Job: From the listing below, pull out the lines that hold "None".

- - - - - - -

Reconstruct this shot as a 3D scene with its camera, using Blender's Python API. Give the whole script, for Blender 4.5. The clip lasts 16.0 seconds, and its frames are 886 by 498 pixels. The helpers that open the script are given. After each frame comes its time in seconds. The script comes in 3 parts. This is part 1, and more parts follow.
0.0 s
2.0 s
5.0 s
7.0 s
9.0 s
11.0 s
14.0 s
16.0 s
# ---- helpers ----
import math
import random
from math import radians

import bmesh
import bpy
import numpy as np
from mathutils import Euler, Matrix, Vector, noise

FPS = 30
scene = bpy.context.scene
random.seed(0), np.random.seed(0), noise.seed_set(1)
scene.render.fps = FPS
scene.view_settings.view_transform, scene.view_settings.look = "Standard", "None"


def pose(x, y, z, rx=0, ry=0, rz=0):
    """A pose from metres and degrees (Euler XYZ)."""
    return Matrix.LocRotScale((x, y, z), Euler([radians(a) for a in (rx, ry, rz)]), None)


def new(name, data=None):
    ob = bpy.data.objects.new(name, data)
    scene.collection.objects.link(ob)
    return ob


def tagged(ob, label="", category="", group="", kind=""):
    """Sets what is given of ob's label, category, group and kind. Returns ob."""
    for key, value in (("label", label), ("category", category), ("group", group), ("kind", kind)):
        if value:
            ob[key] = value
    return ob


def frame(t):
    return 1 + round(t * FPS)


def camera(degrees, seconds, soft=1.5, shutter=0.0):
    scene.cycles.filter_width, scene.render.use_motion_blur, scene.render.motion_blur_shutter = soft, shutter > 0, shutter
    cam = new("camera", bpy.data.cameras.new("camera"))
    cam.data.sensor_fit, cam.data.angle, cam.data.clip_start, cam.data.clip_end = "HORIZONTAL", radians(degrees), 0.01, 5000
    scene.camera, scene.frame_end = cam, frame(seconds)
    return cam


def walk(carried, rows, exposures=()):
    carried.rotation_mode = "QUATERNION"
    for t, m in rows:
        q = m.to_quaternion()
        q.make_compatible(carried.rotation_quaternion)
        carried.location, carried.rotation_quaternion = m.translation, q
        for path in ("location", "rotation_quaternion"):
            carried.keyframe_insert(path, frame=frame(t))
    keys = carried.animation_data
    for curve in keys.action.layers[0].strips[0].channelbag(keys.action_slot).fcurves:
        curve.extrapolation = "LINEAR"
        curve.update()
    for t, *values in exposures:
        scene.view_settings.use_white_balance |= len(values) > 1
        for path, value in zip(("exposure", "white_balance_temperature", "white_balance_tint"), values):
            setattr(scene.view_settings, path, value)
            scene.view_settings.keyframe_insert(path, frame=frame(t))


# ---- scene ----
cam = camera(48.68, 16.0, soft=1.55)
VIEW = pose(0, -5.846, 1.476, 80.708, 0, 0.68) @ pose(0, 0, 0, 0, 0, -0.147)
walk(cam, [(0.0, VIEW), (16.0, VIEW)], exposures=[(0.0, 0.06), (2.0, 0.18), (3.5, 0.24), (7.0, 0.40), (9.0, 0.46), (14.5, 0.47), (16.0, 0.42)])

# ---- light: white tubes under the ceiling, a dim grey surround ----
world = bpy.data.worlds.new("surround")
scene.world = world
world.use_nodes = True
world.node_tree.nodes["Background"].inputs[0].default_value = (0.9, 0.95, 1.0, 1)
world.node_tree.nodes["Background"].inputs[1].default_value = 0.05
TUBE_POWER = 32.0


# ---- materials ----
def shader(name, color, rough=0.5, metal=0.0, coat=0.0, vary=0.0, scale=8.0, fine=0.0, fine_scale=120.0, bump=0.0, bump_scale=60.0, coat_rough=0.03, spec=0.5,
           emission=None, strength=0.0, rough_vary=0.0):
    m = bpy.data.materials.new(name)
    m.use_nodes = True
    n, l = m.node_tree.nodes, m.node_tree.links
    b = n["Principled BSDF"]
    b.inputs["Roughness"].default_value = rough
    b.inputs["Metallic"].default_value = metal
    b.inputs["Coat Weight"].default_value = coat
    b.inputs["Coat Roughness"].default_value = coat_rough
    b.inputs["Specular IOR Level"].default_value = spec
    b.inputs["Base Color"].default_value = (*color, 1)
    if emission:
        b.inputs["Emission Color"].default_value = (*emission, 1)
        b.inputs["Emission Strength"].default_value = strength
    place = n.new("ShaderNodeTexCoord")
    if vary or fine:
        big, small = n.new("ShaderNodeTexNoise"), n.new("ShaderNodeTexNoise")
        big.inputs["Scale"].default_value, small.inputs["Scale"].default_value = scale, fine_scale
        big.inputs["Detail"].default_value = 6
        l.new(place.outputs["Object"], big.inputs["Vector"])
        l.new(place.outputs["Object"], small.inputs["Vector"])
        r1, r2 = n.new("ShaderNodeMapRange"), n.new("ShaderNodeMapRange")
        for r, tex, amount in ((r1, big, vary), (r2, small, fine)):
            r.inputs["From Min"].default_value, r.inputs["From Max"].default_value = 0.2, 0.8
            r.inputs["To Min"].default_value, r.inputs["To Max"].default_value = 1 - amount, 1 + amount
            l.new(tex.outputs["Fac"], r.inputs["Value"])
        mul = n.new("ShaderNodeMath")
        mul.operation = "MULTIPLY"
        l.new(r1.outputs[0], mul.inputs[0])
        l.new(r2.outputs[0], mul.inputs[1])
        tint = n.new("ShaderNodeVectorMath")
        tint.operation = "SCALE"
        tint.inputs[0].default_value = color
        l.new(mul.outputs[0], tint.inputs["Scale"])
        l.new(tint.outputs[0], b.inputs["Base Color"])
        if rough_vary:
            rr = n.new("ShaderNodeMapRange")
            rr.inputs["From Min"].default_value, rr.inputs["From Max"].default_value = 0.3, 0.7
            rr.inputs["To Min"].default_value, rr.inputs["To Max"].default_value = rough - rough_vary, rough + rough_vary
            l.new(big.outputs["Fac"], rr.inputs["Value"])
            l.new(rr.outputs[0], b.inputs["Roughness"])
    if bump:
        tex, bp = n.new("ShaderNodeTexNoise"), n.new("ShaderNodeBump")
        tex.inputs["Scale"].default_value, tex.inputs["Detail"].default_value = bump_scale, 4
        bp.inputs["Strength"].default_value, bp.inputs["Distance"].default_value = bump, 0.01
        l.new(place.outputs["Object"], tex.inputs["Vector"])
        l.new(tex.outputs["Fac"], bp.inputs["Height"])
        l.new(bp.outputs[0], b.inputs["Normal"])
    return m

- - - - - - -

Output of the task:
scene.view_settings.view_transform, scene.view_settings.look = "Standard", "None"
    return Matrix.LocRotScale((x, y, z), Euler([radians(a) for a in (rx, ry, rz)]), None)
def new(name, data=None):
           emission=None, strength=0.0, rough_vary=0.0):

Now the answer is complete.